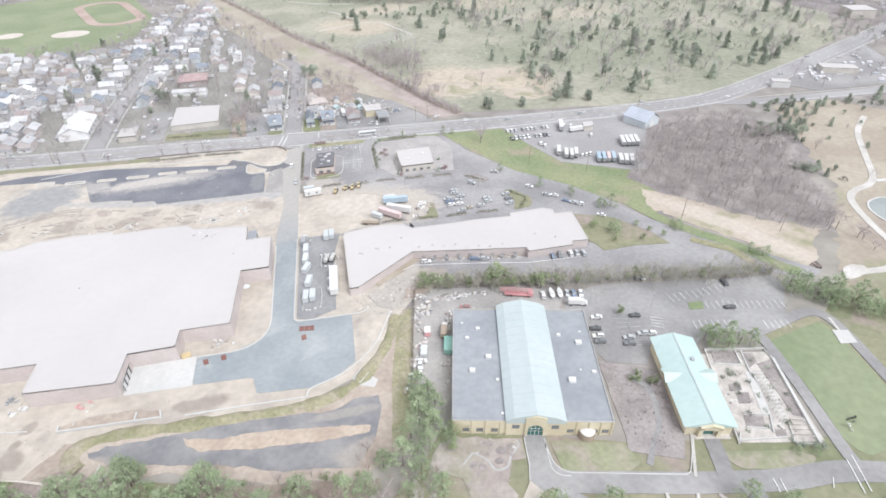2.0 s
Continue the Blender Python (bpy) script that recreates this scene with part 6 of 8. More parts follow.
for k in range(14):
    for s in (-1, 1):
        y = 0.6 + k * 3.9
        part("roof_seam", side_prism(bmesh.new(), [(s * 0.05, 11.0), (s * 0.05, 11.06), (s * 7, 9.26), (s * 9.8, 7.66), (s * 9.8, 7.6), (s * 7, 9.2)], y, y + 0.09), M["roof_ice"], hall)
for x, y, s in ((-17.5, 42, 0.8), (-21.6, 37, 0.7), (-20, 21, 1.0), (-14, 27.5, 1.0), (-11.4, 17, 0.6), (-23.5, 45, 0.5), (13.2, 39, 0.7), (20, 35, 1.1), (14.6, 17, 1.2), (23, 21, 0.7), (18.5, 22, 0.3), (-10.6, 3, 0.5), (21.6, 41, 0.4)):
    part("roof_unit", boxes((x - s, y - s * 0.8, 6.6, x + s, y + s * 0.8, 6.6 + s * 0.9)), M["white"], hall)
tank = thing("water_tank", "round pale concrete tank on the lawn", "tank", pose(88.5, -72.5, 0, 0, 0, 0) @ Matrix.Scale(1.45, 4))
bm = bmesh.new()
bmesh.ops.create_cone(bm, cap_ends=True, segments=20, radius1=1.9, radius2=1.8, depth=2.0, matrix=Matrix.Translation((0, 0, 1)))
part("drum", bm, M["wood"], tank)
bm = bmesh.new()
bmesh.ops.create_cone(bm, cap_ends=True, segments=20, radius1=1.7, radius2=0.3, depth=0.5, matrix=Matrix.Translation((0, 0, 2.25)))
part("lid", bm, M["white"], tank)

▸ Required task
Exclude the pictures, and transcribe all of the material exactly.

▸ Final result
2.0 s
Continue the Blender Python (bpy) script that recreates this scene with part 6 of 8. More parts follow.
for k in range(14):
    for s in (-1, 1):
        y = 0.6 + k * 3.9
        part("roof_seam", side_prism(bmesh.new(), [(s * 0.05, 11.0), (s * 0.05, 11.06), (s * 7, 9.26), (s * 9.8, 7.66), (s * 9.8, 7.6), (s * 7, 9.2)], y, y + 0.09), M["roof_ice"], hall)
for x, y, s in ((-17.5, 42, 0.8), (-21.6, 37, 0.7), (-20, 21, 1.0), (-14, 27.5, 1.0), (-11.4, 17, 0.6), (-23.5, 45, 0.5), (13.2, 39, 0.7), (20, 35, 1.1), (14.6, 17, 1.2), (23, 21, 0.7), (18.5, 22, 0.3), (-10.6, 3, 0.5), (21.6, 41, 0.4)):
    part("roof_unit", boxes((x - s, y - s * 0.8, 6.6, x + s, y + s * 0.8, 6.6 + s * 0.9)), M["white"], hall)
tank = thing("water_tank", "round pale concrete tank on the lawn", "tank", pose(88.5, -72.5, 0, 0, 0, 0) @ Matrix.Scale(1.45, 4))
bm = bmesh.new()
bmesh.ops.create_cone(bm, cap_ends=True, segments=20, radius1=1.9, radius2=1.8, depth=2.0, matrix=Matrix.Translation((0, 0, 1)))
part("drum", bm, M["wood"], tank)
bm = bmesh.new()
bmesh.ops.create_cone(bm, cap_ends=True, segments=20, radius1=1.7, radius2=0.3, depth=0.5, matrix=Matrix.Translation((0, 0, 2.25)))
part("lid", bm, M["white"], tank)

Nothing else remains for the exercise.